* BEGIN *
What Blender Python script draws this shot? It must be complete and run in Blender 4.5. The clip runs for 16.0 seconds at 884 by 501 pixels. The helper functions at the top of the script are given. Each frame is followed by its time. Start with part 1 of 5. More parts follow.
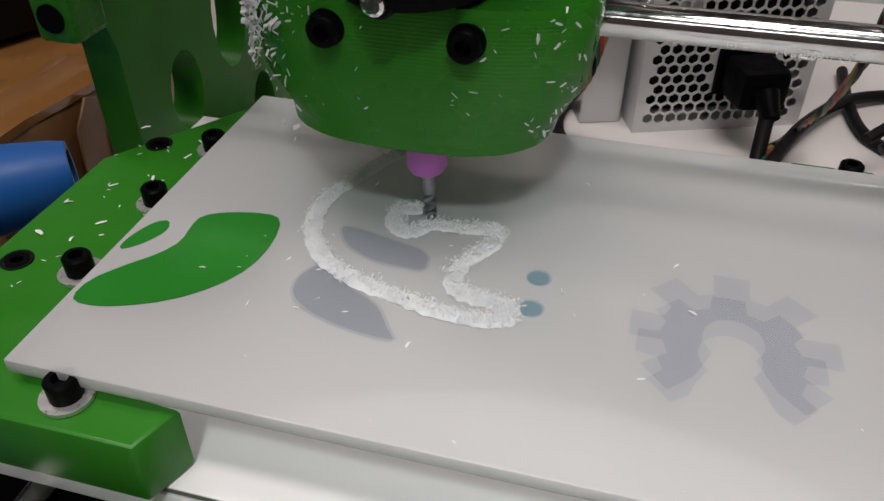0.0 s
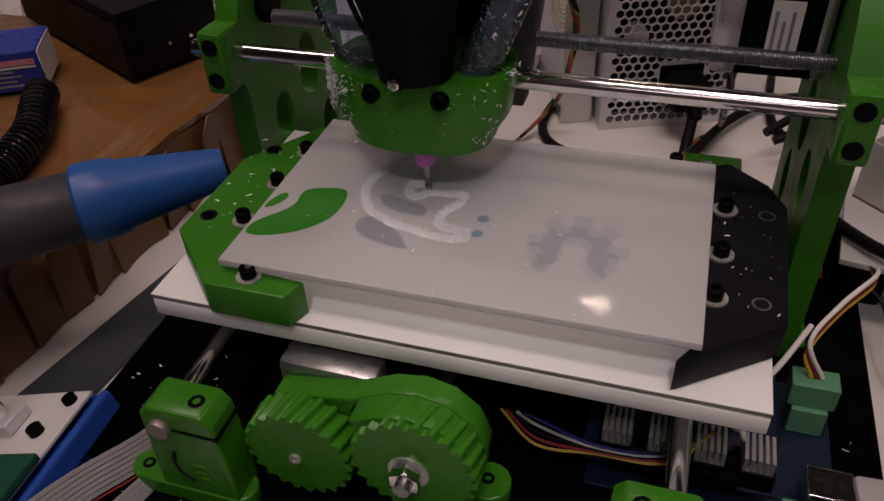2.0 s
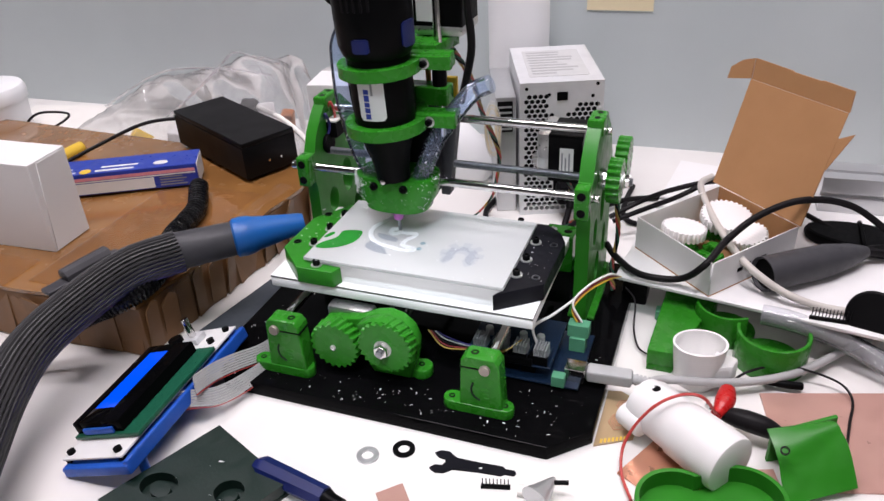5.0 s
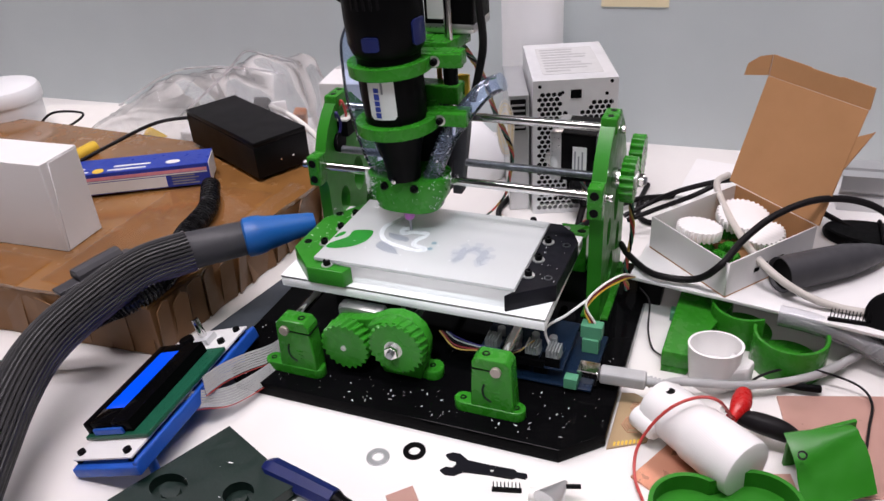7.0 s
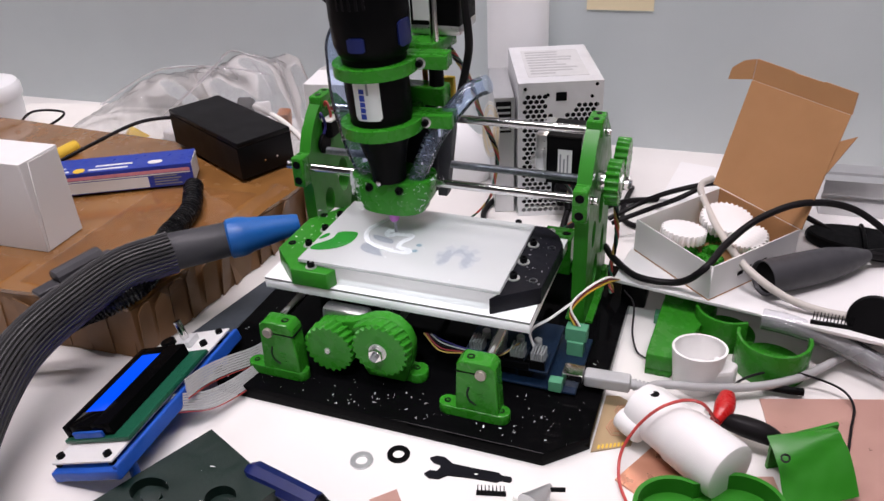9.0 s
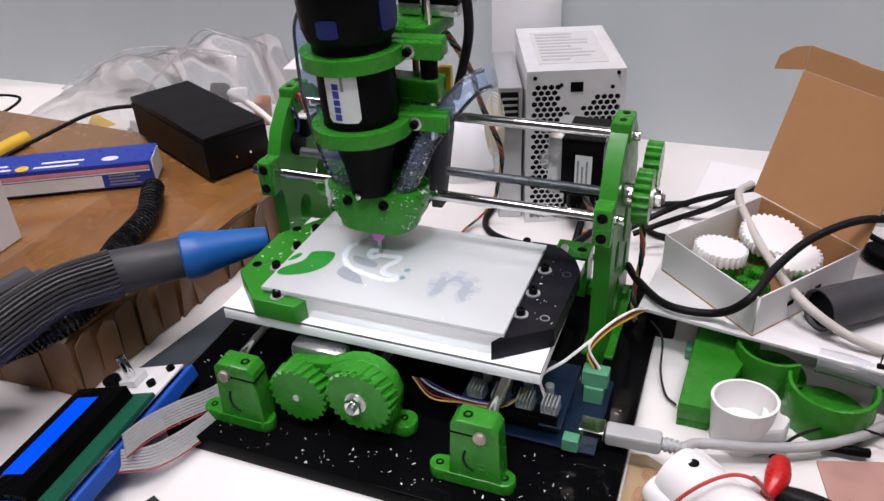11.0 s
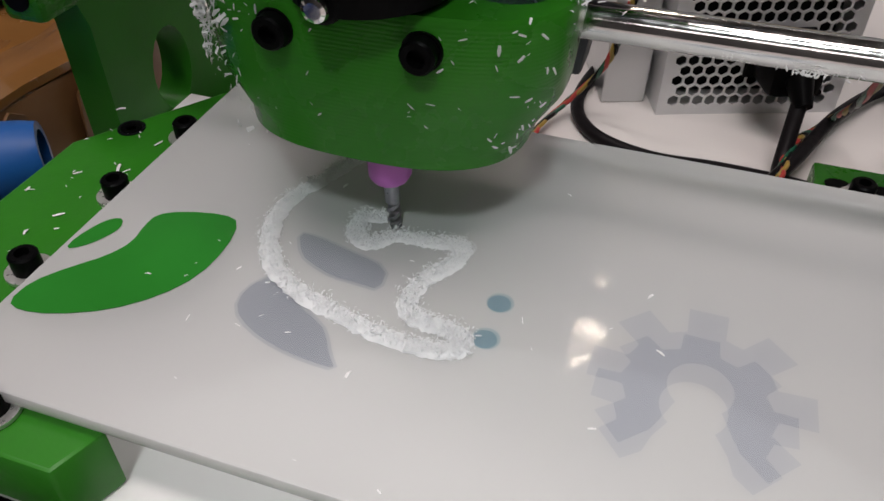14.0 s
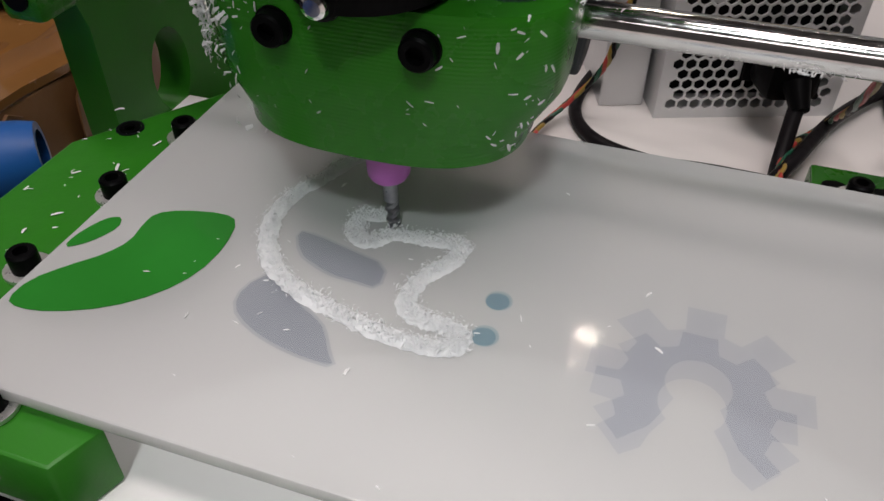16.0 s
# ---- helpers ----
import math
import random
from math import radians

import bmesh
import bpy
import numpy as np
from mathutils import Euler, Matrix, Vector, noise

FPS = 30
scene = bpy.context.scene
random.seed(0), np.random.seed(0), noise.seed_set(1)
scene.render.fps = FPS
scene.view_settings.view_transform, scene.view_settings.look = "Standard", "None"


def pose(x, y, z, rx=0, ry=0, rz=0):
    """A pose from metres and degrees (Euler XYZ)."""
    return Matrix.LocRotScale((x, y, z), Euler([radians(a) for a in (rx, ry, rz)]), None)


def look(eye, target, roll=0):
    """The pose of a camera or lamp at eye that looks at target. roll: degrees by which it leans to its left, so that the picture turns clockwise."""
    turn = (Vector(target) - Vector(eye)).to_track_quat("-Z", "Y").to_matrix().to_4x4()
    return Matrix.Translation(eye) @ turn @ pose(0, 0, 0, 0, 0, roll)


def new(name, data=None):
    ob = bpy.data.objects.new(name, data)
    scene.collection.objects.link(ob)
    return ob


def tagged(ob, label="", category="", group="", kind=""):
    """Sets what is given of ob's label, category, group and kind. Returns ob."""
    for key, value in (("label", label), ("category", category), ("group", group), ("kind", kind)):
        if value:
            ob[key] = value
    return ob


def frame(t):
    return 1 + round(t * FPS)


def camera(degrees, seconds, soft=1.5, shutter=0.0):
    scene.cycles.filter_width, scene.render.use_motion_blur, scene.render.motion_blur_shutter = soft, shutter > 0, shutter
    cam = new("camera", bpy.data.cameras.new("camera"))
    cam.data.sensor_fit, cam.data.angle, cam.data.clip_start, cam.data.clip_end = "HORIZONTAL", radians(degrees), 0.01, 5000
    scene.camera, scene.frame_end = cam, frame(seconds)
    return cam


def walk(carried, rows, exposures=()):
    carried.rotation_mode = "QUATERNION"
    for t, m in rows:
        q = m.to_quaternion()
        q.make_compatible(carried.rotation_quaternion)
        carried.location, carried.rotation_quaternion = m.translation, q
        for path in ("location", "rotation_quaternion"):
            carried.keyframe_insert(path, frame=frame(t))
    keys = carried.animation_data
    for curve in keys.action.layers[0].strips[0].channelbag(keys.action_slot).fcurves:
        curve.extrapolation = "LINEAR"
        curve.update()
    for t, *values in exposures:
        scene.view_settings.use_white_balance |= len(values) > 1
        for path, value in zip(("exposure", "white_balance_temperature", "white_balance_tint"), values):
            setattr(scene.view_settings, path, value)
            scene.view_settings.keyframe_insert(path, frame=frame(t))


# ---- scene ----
* END *
> _Given exercise_: Return the lines beginning at the one that contains "scene.view_settings.use_white_balance |= len(values)" and continuing through the last line of the data, exactly as they stand and without any others.

> _Answer in full_:
        scene.view_settings.use_white_balance |= len(values) > 1
        for path, value in zip(("exposure", "white_balance_temperature", "white_balance_tint"), values):
            setattr(scene.view_settings, path, value)
            scene.view_settings.keyframe_insert(path, frame=frame(t))


# ---- scene ----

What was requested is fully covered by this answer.